Produce an exact transcription of the listing below, omitting the pictures.

··· DATA LINES ···

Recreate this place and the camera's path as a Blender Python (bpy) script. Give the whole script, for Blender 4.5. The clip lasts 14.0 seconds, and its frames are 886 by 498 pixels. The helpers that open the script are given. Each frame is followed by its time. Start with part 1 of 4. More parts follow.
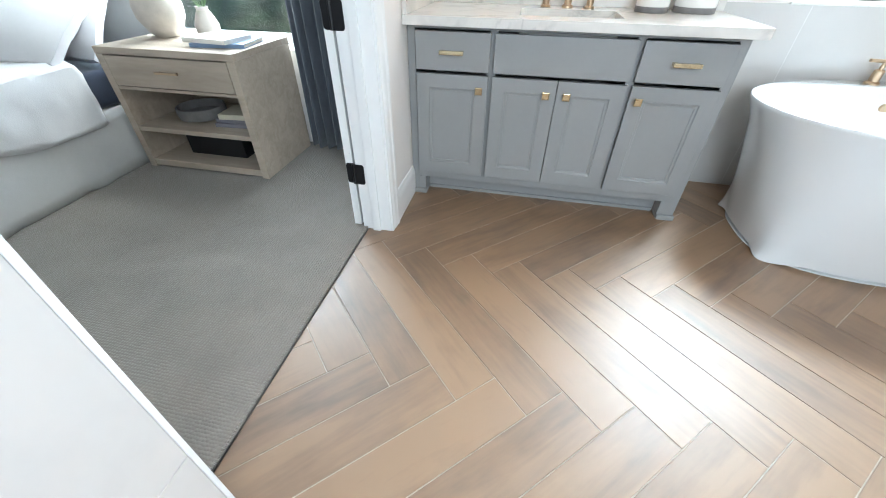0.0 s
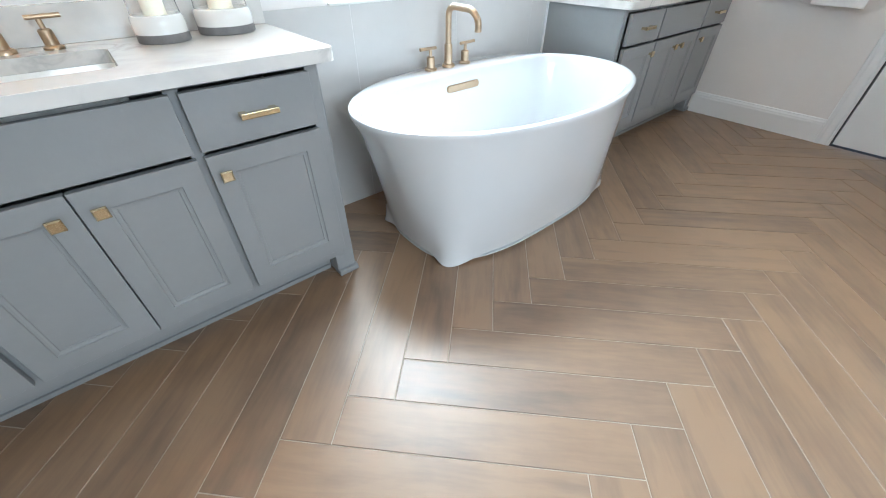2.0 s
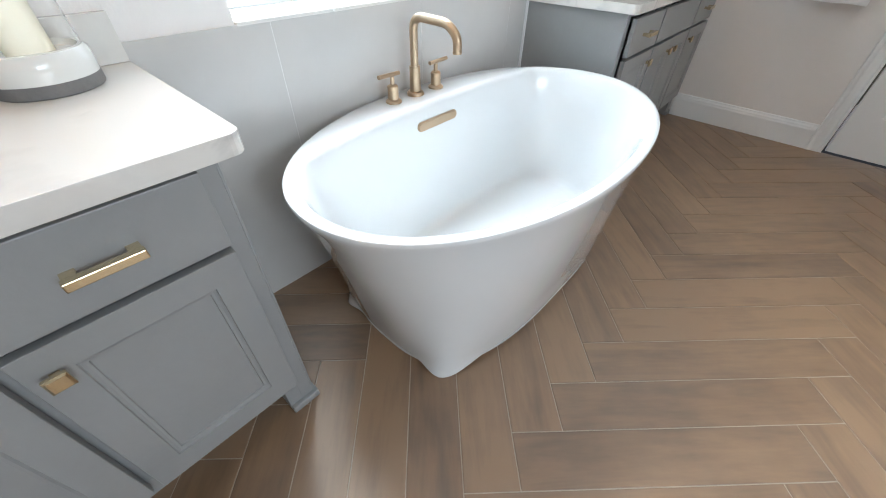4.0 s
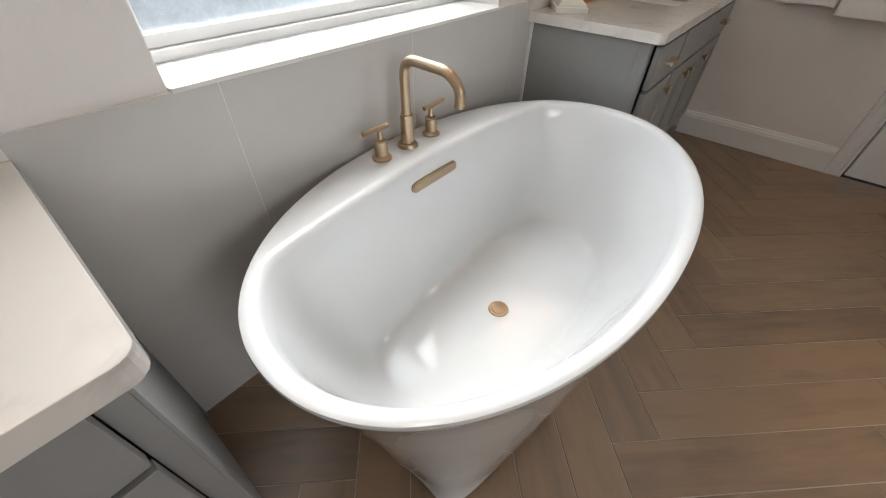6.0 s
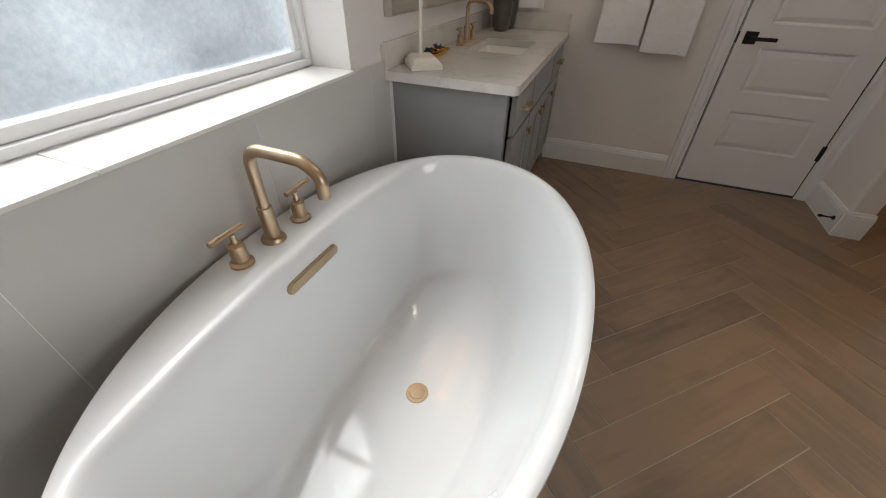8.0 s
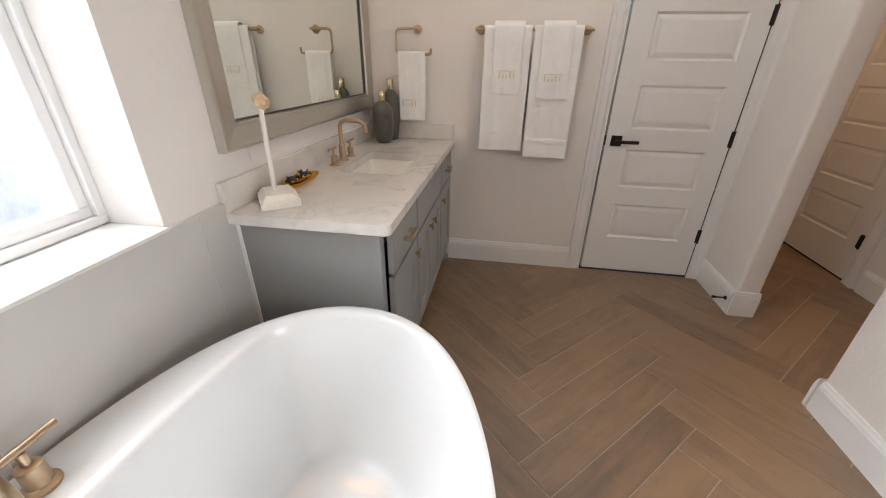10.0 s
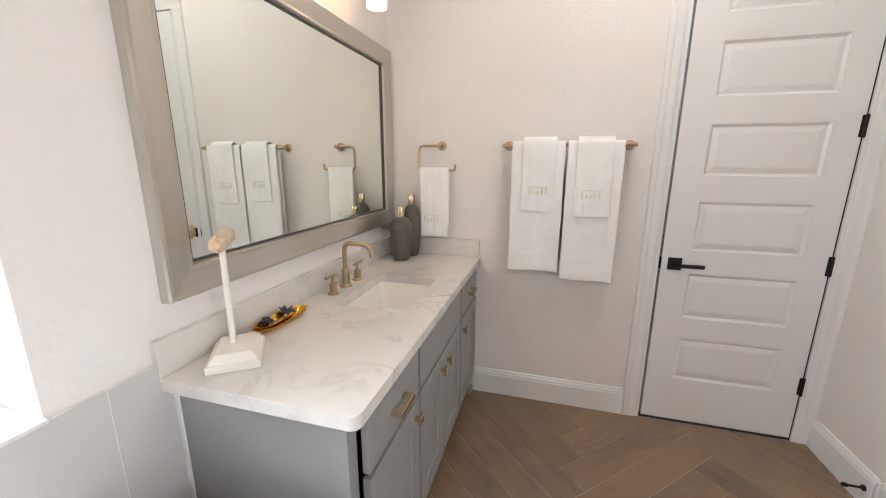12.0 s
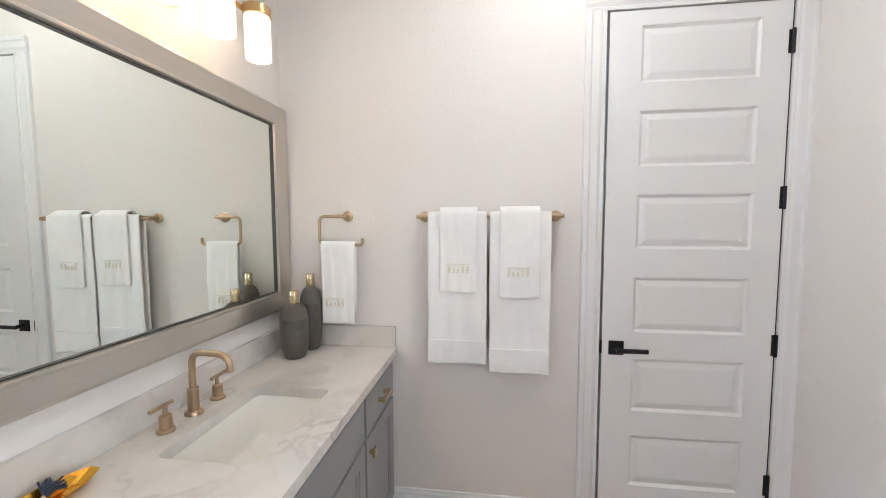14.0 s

···

-- REPLY --
Recreate this place and the camera's path as a Blender Python (bpy) script. Give the whole script, for Blender 4.5. The clip lasts 14.0 seconds, and its frames are 886 by 498 pixels. The helpers that open the script are given. Each frame is followed by its time. Start with part 1 of 4. More parts follow.
0.0 s
2.0 s
4.0 s
6.0 s
8.0 s
10.0 s
12.0 s
14.0 s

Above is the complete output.